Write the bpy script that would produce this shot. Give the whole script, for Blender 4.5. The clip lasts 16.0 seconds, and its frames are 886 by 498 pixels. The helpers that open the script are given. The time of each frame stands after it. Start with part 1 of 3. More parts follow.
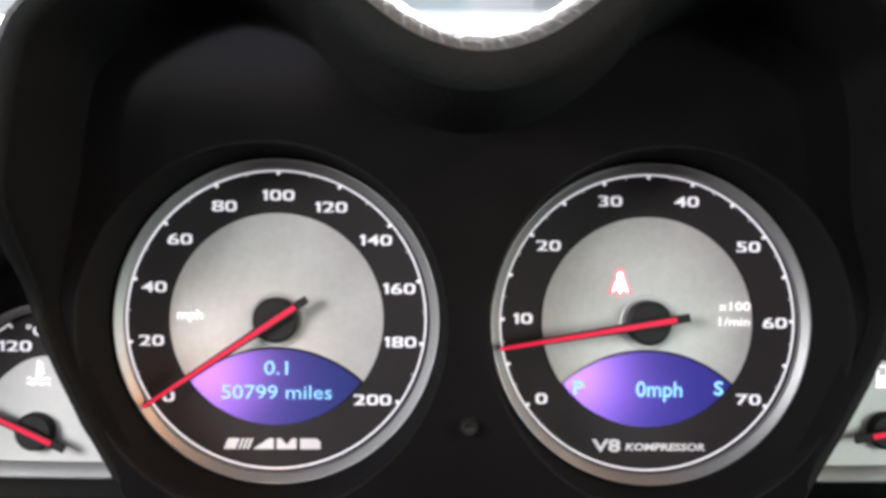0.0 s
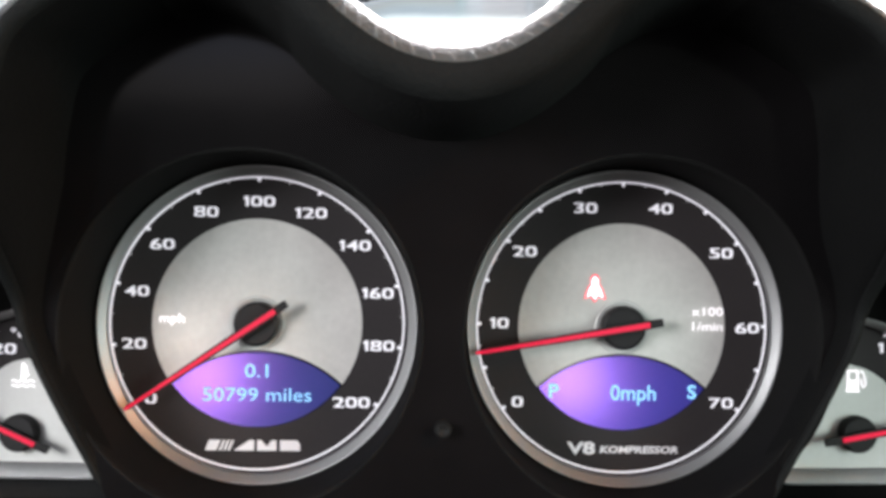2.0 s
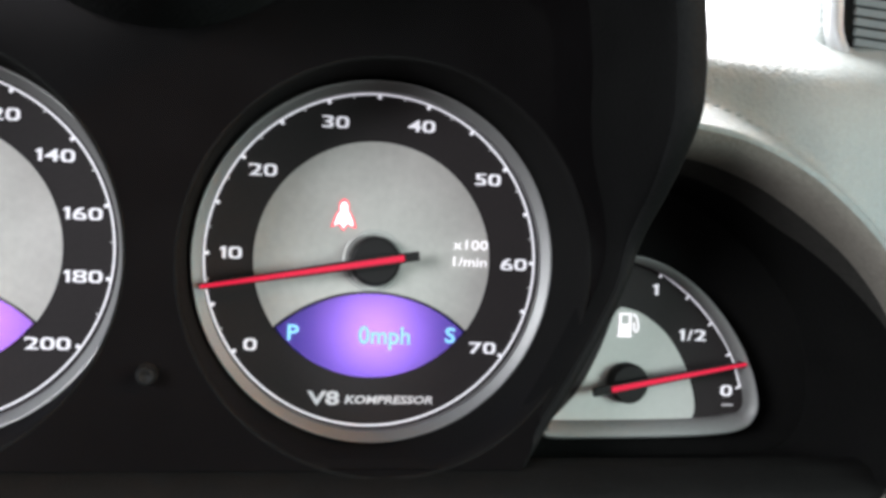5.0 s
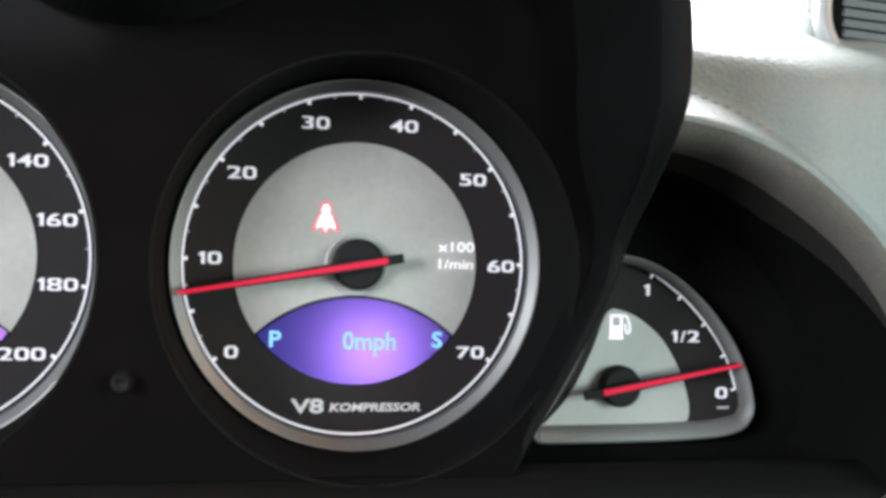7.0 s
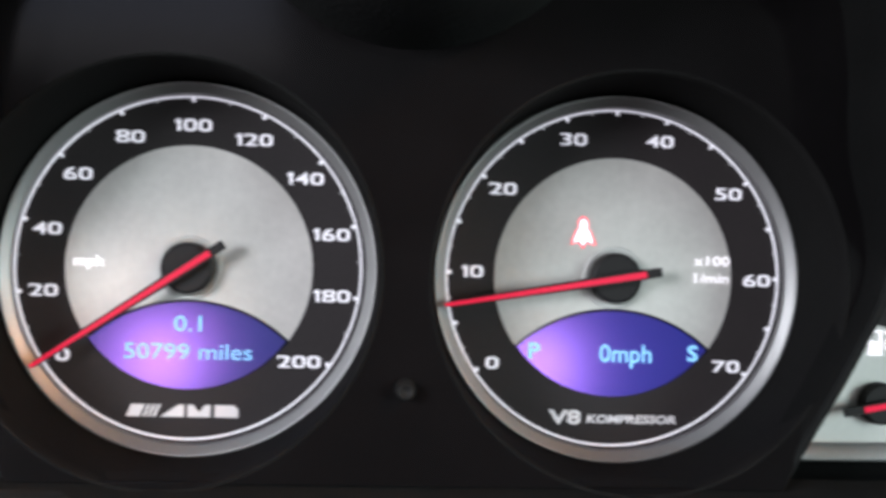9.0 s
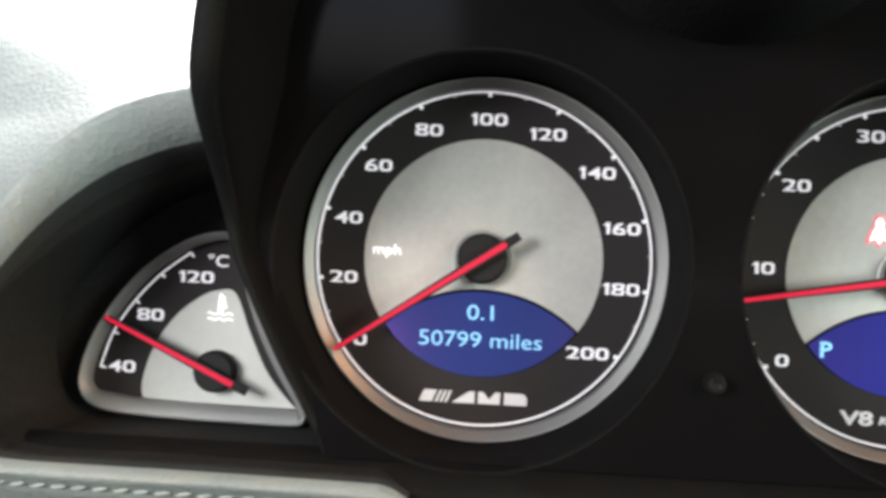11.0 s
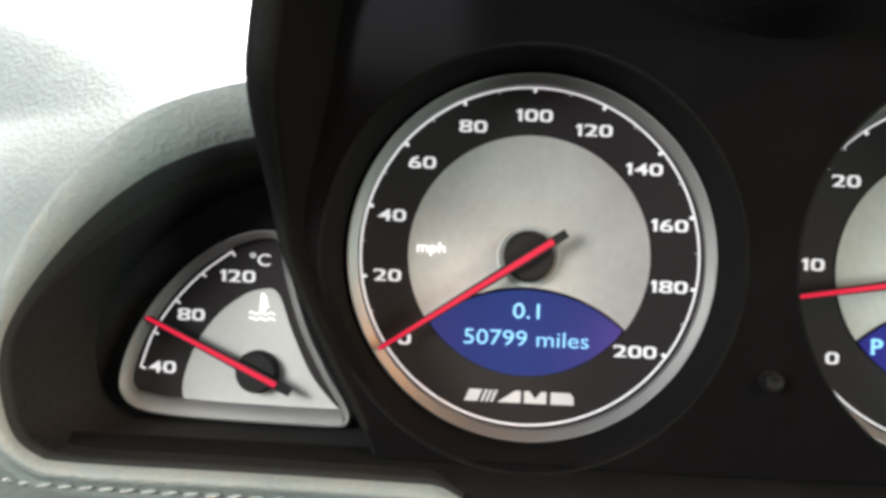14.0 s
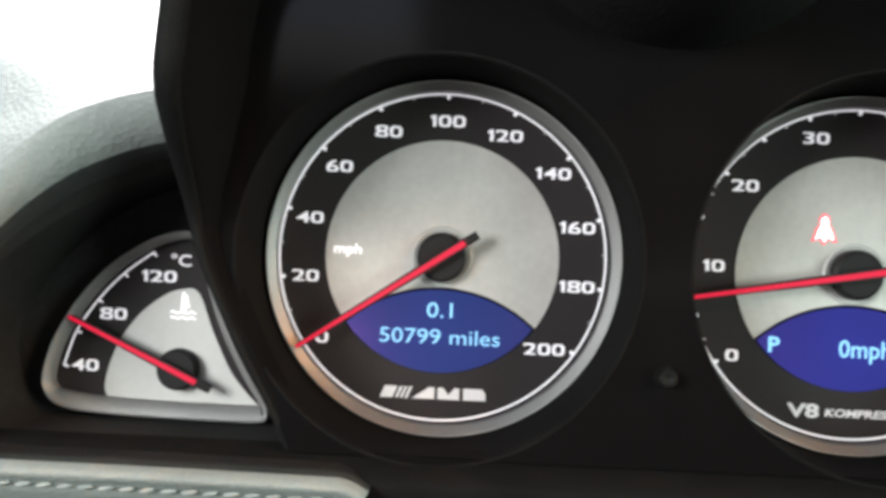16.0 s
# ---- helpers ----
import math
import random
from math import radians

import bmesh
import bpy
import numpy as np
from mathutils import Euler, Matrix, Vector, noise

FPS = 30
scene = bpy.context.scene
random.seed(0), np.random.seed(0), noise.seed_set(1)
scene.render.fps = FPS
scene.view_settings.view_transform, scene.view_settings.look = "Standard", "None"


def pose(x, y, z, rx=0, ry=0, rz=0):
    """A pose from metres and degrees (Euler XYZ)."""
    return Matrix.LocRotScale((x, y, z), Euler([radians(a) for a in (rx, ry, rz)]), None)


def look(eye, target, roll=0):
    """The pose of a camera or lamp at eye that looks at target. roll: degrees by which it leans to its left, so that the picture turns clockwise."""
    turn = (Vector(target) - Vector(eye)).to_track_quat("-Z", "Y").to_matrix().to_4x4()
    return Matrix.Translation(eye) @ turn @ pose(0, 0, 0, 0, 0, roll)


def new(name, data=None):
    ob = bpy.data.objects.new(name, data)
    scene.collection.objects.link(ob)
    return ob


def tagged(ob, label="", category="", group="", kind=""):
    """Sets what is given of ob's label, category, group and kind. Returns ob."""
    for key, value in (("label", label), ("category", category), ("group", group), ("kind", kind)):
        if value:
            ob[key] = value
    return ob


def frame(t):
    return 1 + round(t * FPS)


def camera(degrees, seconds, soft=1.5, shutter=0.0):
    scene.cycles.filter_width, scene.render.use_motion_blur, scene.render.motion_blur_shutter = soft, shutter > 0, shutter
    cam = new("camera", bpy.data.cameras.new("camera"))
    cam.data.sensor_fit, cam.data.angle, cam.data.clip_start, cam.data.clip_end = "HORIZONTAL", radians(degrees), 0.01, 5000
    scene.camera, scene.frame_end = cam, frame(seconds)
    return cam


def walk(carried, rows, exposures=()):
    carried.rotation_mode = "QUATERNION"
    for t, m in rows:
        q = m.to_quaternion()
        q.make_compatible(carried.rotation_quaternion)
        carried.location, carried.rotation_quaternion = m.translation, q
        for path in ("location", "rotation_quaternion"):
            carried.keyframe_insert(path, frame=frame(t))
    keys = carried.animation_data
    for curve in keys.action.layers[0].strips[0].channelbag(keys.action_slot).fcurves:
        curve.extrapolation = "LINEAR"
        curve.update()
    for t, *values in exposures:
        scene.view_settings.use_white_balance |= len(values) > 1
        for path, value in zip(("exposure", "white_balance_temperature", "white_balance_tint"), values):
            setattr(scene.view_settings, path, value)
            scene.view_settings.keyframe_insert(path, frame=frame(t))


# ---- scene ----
# The dials lean back by 18 degrees: G carries the places of the instrument panel into the upright world.
G = pose(0, 0, 1.0, -18, 0, 0)
cam = camera(44.92, 16.0, soft=3.6, shutter=0.5)
PATH = [
    (0.0, G @ pose(-0.01603, -0.35104, 0.02253, 90.161, 0, -1.515) @ pose(0, 0, 0, 0, 0, 0.586)),
    (0.5, G @ pose(-0.01401, -0.35292, 0.02173, 90.825, 0, -1.702) @ pose(0, 0, 0, 0, 0, 0.583)),
    (1.0, G @ pose(-0.01350, -0.35254, 0.01868, 90.983, 0, -1.844) @ pose(0, 0, 0, 0, 0, 0.779)),
    (1.5, G @ pose(-0.01436, -0.35065, 0.01888, 90.858, 0, -1.352) @ pose(0, 0, 0, 0, 0, 0.830)),
    (2.0, G @ pose(-0.00893, -0.35750, 0.02371, 90.275, 0, -1.520) @ pose(0, 0, 0, 0, 0, 0.741)),
    (2.5, G @ pose(-0.00261, -0.35667, 0.02289, 90.651, 0, -0.450) @ pose(0, 0, 0, 0, 0, 1.967)),
    (3.0, G @ pose(-0.00681, -0.35325, 0.02287, 89.709, 0, -1.252) @ pose(0, 0, 0, 0, 0, 2.776)),
    (3.5, G @ pose(-0.00698, -0.34751, 0.01302, 89.998, 0, -2.081) @ pose(0, 0, 0, 0, 0, 2.379)),
    (4.0, G @ pose(0.00351, -0.34152, 0.01731, 89.473, 0, -3.294) @ pose(0, 0, 0, 0, 0, 2.008)),
    (4.5, G @ pose(0.02186, -0.32737, 0.01821, 88.698, 0, -6.959) @ pose(0, 0, 0, 0, 0, 1.599)),
    (4.7, G @ pose(0.02076, -0.31522, 0.01646, 88.194, 0, -10.711) @ pose(0, 0, 0, 0, 0, 2.718)),
    (6.8, G @ pose(0.02628, -0.30544, 0.00962, 88.934, 0, -11.174) @ pose(0, 0, 0, 0, 0, 1.625)),
    (7.0, G @ pose(0.02588, -0.30511, 0.00828, 89.380, 0, -11.090) @ pose(0, 0, 0, 0, 0, 1.451)),
    (7.5, G @ pose(0.02292, -0.30547, 0.00923, 89.474, 0, -9.644) @ pose(0, 0, 0, 0, 0, 1.379)),
    (8.0, G @ pose(0.01523, -0.30605, 0.00914, 89.401, 0, -7.808) @ pose(0, 0, 0, 0, 0, 1.224)),
    (8.5, G @ pose(0.00284, -0.30657, 0.00600, 90.115, 0, -5.788) @ pose(0, 0, 0, 0, 0, 1.271)),
    (9.0, G @ pose(-0.00690, -0.30763, 0.00763, 89.915, 0, -3.341) @ pose(0, 0, 0, 0, 0, 1.449)),
    (9.5, G @ pose(-0.02313, -0.31063, 0.00757, 90.200, 0, -0.404) @ pose(0, 0, 0, 0, 0, 1.571)),
    (10.0, G @ pose(-0.03389, -0.31124, 0.00634, 89.827, 0, 1.666) @ pose(0, 0, 0, 0, 0, 2.335)),
    (10.2, G @ pose(-0.03751, -0.31144, 0.00515, 89.985, 0, 2.064) @ pose(0, 0, 0, 0, 0, 2.540)),
    (12.3, G @ pose(-0.06948, -0.31250, 0.00138, 89.905, 0, 4.989) @ pose(0, 0, 0, 0, 0, 2.126)),
    (12.5, G @ pose(-0.06956, -0.31248, 0.00117, 89.944, 0, 5.021) @ pose(0, 0, 0, 0, 0, 2.153)),
    (13.0, G @ pose(-0.06906, -0.31199, 0.00132, 89.867, 0, 4.917) @ pose(0, 0, 0, 0, 0, 2.276)),
    (13.5, G @ pose(-0.06924, -0.31057, 0.00352, 89.820, 0, 4.169) @ pose(0, 0, 0, 0, 0, 2.157)),
    (14.0, G @ pose(-0.06752, -0.30924, 0.00097, 90.021, 0, 3.308) @ pose(0, 0, 0, 0, 0, 2.386)),
    (14.5, G @ pose(-0.06585, -0.30840, 0.00112, 89.926, 0, 2.899) @ pose(0, 0, 0, 0, 0, 2.154)),
    (15.0, G @ pose(-0.06540, -0.30869, -0.00011, 89.758, 0, 2.648) @ pose(0, 0, 0, 0, 0, 2.088)),
    (15.5, G @ pose(-0.06132, -0.31552, 0.00051, 89.921, 0, 1.997) @ pose(0, 0, 0, 0, 0, 2.245)),
    (16.0, G @ pose(-0.05246, -0.31897, 0.00212, 90.063, 0, 1.450) @ pose(0, 0, 0, 0, 0, 2.457)),
]
walk(cam, PATH, [(0, 0.37, 6560, 20), (1.5, 0.21, 6500, 19), (2.0, 0.28, 6500, 18), (3.0, 0.49, 6350, 19), (4.5, 0.30, 6400, 17), (7.0, 0.17, 6300, 14), (9.0, 0.24, 6250, 19), (10.0, 0.21, 6450, 16), (13.0, 0.24, 6800, 14), (16.0, 0.25, 6650, 13)])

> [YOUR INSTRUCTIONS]
Return exactly the lines above from the line that has "what is given" through the line that has "return 1 + round(t * FPS)", inclusive, and nothing else.

> [WORKED ANSWER]
    """Sets what is given of ob's label, category, group and kind. Returns ob."""
    for key, value in (("label", label), ("category", category), ("group", group), ("kind", kind)):
        if value:
            ob[key] = value
    return ob


def frame(t):
    return 1 + round(t * FPS)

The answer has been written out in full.